Might I be so lucky as to have a Marion in my life one day.
This is just magnificent.
lea: auntie mame is what my dad called her sometimes! and you're so right: she was always a plus. thanks, dear friend, for the compliment.
comfortcafe: i'm glad you liked it, and i like your observation about how relationships still matter when we're so much older. thank you for coming to my blog and reading this.
linda: thank you *so* much. and, yes, she surely was.
mynameis: i'm glad you knew someone, even a bit, who was like her. and thanks for stopping by, too.
marco polo: i can tell from your comment that you and i agree on a lot of things! and not just a fondness for lapis. ;; thank you, thank you. great to meet you.
aim: your comments make me sigh, woman. thank you a thousand times.
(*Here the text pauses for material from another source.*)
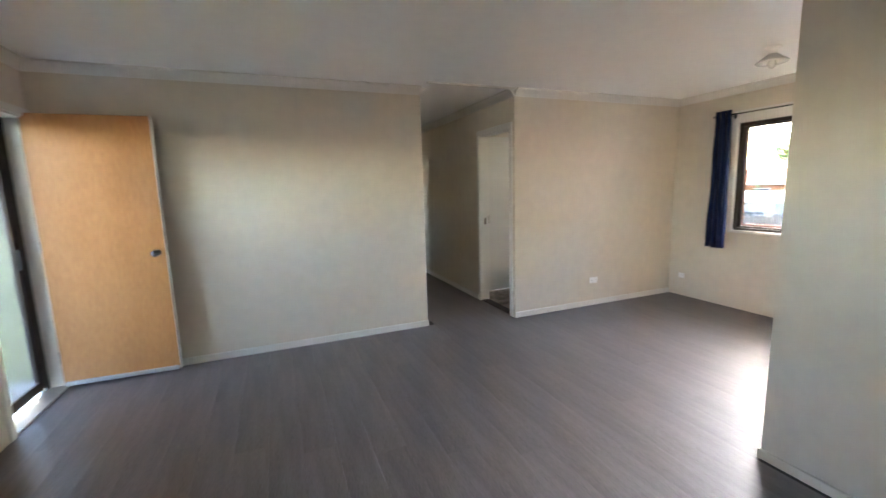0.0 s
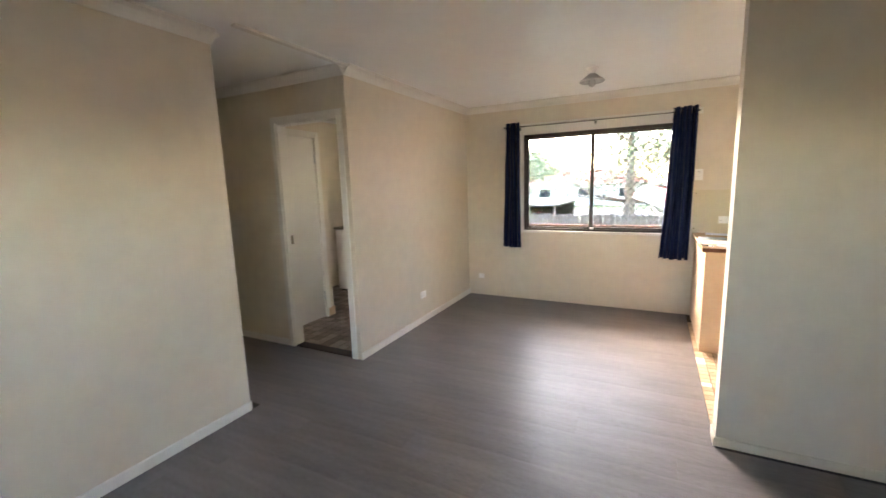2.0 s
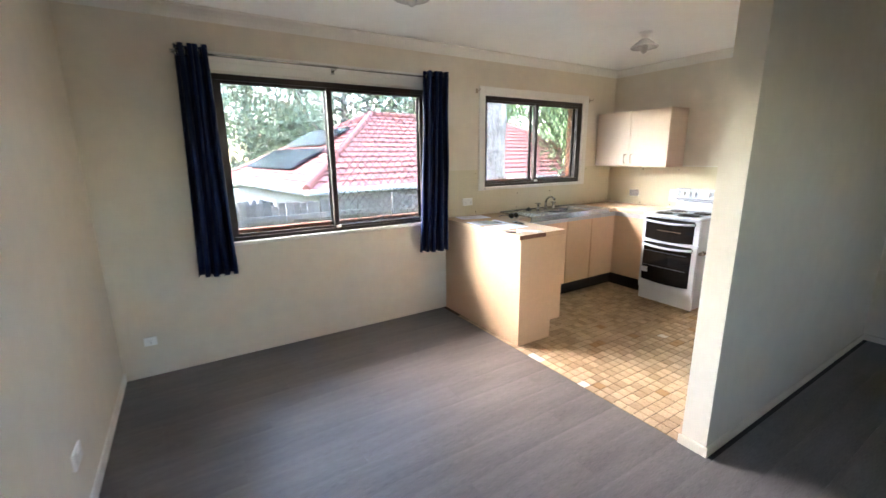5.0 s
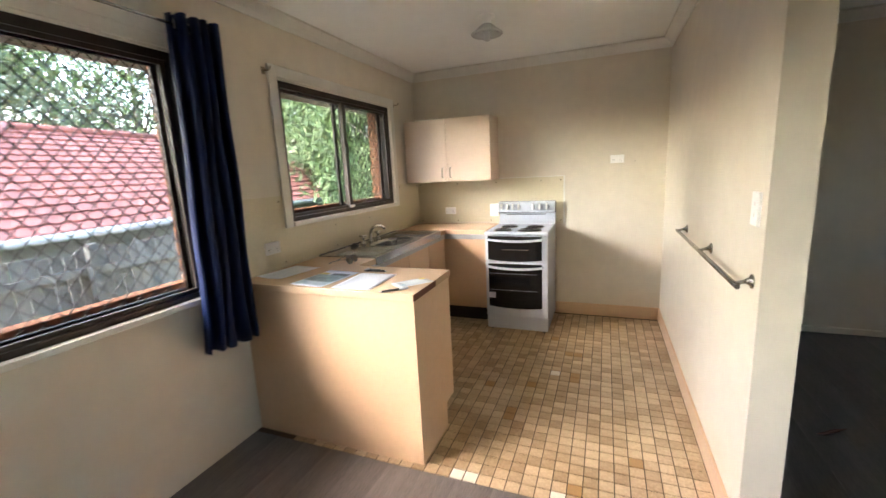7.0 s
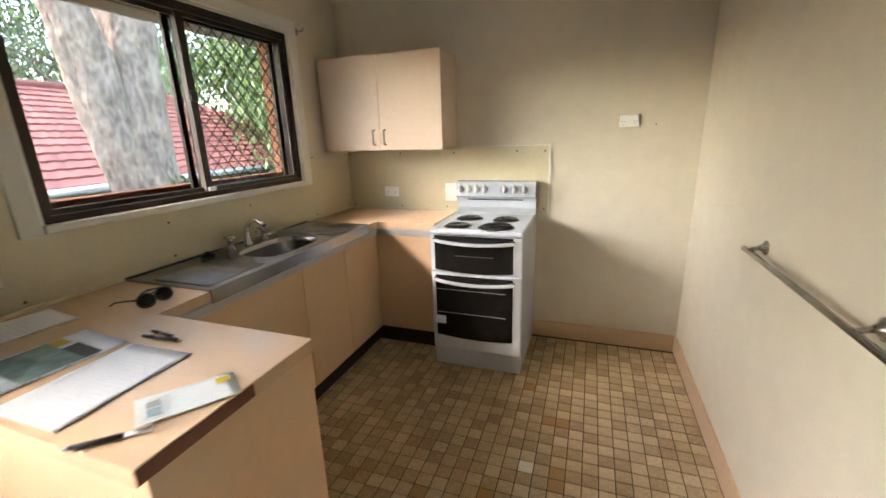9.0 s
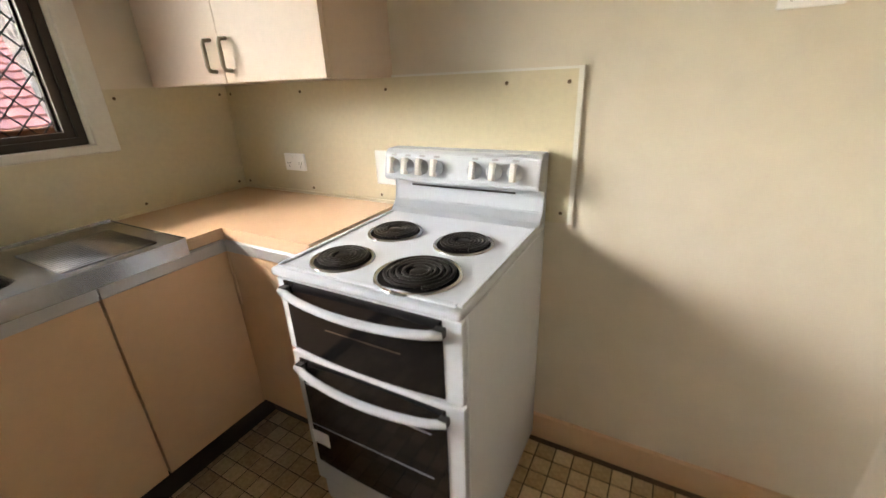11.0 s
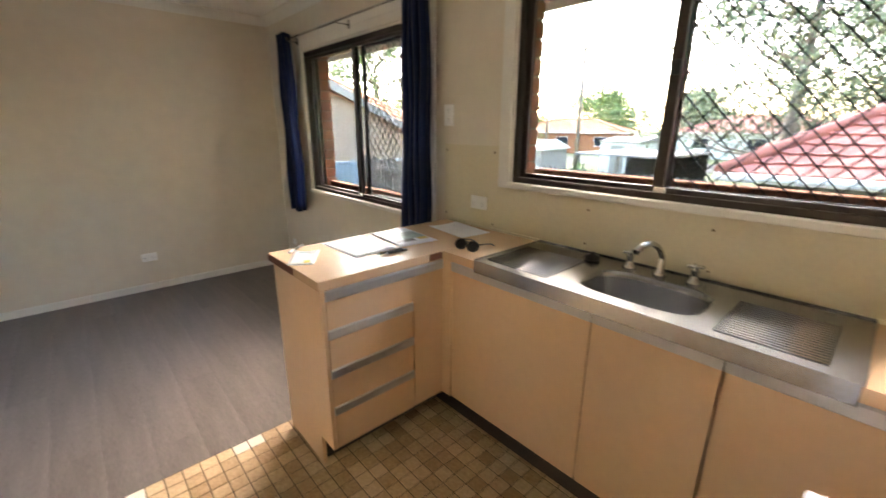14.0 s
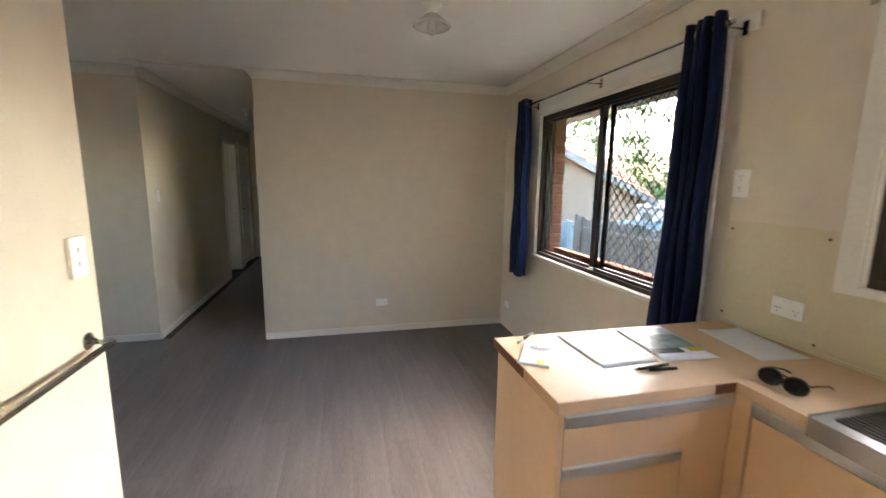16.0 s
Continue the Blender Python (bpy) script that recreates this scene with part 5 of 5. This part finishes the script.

jane b/u smithie: thank you, girl. you're so right: there are literally dozens of people who know her who would have made a deal with the devil to be more like she was. thanks for reading this one.
nikki: you discerning reader, you got the most important part. their lives from the time they met were all about having lucked into this amazing second chance at happiness. thank you for the compliments.
Second, this is, in a word, terrific. You start by dazzling us with her beauty but you go on to show the depth of a loving, giving soul and then, just when we thought we had her figured out, you show the terrible loss she bore, the hell she had to walk into. And you do all this with dazzling prose, most arrestingly in the sentence that ends "and jumped to the rocks below, splintering his head and Marion's life into barely recognizable shards."
Third, I have a feeling she had a good pupil. Just sayin'.